Last night there were only two NBA games, both of which were televised on TNT, the first game of the double-header was the San Antonio Spurs and the Miami Heat.
It was touted to be an entertaining game, although the common narrative is the Spurs are just a boring team, there was some fan fare considering this game.
Except Spurs Head Coach Gregg Popovich did what he deemed best for his team. He thought it would be best to rest his advanced aged players — Tim Duncan, Tony Parker, Manu Ginobili — against the Miami Heat.
Commissioner David Stern perpetuated the situation — and in the meanwhile probably increased television viewing interest at the same time — when he stated “I apologize to all NBA fans. This was an unacceptable decision by the San Antonio Spurs and substantial sanctions will be forthcoming.”
Ah, yes, the riveting Stern used the old “NBA Fans” excuse when Stern, along with a multitude of NBA owners and even coaches don’t give two cents about what a fan likes or dislikes. Stern is an opportunist; it’s what has made Stern the successful dictator he is. Soon after he released that statement, I observed the faux uproar that was exhibited on twitter. To be clear, there was a mild response when it the news was dropped, but it quickly turned from laughable sarcasm to “Oh. My. God. Popovich should be fined for this disgraceful act.”
Stern perpetuated the discussion and I witnessed asinine statements from “Popovich is an overrated coach” to “This is a disgrace to the institution of basketball.” May I also add, these lame ass comments were from mainstream journalists, bloggers and quote unquote NBA Heads. I may have bought into the hoopla if it was a blowout, after all that was the narrative; except it wasn’t a blowout. It was an entertaining game that Miami was barely able to push out a win.
Was LeBron James not playing? Did Chris Bosh not perform? Was Norris Cole not his usual Norris Cole self?
For the rhetoric of “Fans go to see stars” well I can disprove that easily, given multiple teams don’t even have a star on their roster; role players? sure, but not stars. Would this same excuse hold if there was a Phoenix Suns-Charlotte Bobcats game? Probably not.
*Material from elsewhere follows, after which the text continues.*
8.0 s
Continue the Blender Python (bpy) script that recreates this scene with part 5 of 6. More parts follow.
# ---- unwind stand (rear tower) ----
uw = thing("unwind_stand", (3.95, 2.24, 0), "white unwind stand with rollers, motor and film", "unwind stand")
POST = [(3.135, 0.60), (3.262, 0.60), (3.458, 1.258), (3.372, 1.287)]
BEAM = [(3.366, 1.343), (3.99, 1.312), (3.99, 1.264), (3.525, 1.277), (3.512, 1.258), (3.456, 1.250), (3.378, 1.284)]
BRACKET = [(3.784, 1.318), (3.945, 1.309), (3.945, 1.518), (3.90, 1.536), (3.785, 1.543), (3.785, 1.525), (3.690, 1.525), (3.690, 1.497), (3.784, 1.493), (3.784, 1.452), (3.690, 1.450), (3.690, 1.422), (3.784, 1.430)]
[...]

Sure, it sucks for the fans that wanted to see Tim Duncan, but I think back to the time the Denver Nuggets played the Chicago Bulls back in November of 2010 — it was Derrick Rose’s MVP year — and I bought near courtside seats to see Derrick Rose rock against Denver. Of course, D-Rose wouldn’t play that game and I didn’t know until an hour or so before the game. Did that stop me from watching a basketball game? Hell no. It was a clearly entertaining game as Carmelo Anthony nailed the game-winner; the place went nuts and I was hugging strangers and blowing kisses to douches.
My point is, when a fan purchases a ticket in hopes to see the glitz and glamour of stars, it doesn’t always happen. Players are rested because of age, schedule, and injuries frequently, but often times that isn’t indicative of a sloppy game.
Once again, Gregg Popovich’s — despite your personal opinions and narratives — priorities aren’t to the fans at the game, or at home, critics, or journalists. His priority is ensuring that he is given his team the best chances at winning and having a competitive edge, and just look at Popovich’s response to one fan:
I got a letter from a gentleman who was disappointed because he came to the game with his cousin, they paid money and they wanted to see so-and-so and so-and-so. I wrote him back and I said, ‘If I was in your position, I would write the same letter. I agree with you totally. You’re right. But my priorities are different than yours.’ In the general sense, frankly, everything doesn’t go our way in life. Everything go your way every day? Sometimes things happen. That’s the way it goes.”
I’m sure media, jilted fans, and David Stern will spin this as an atrocity, but the simple fact is, Popovich is just playing the game.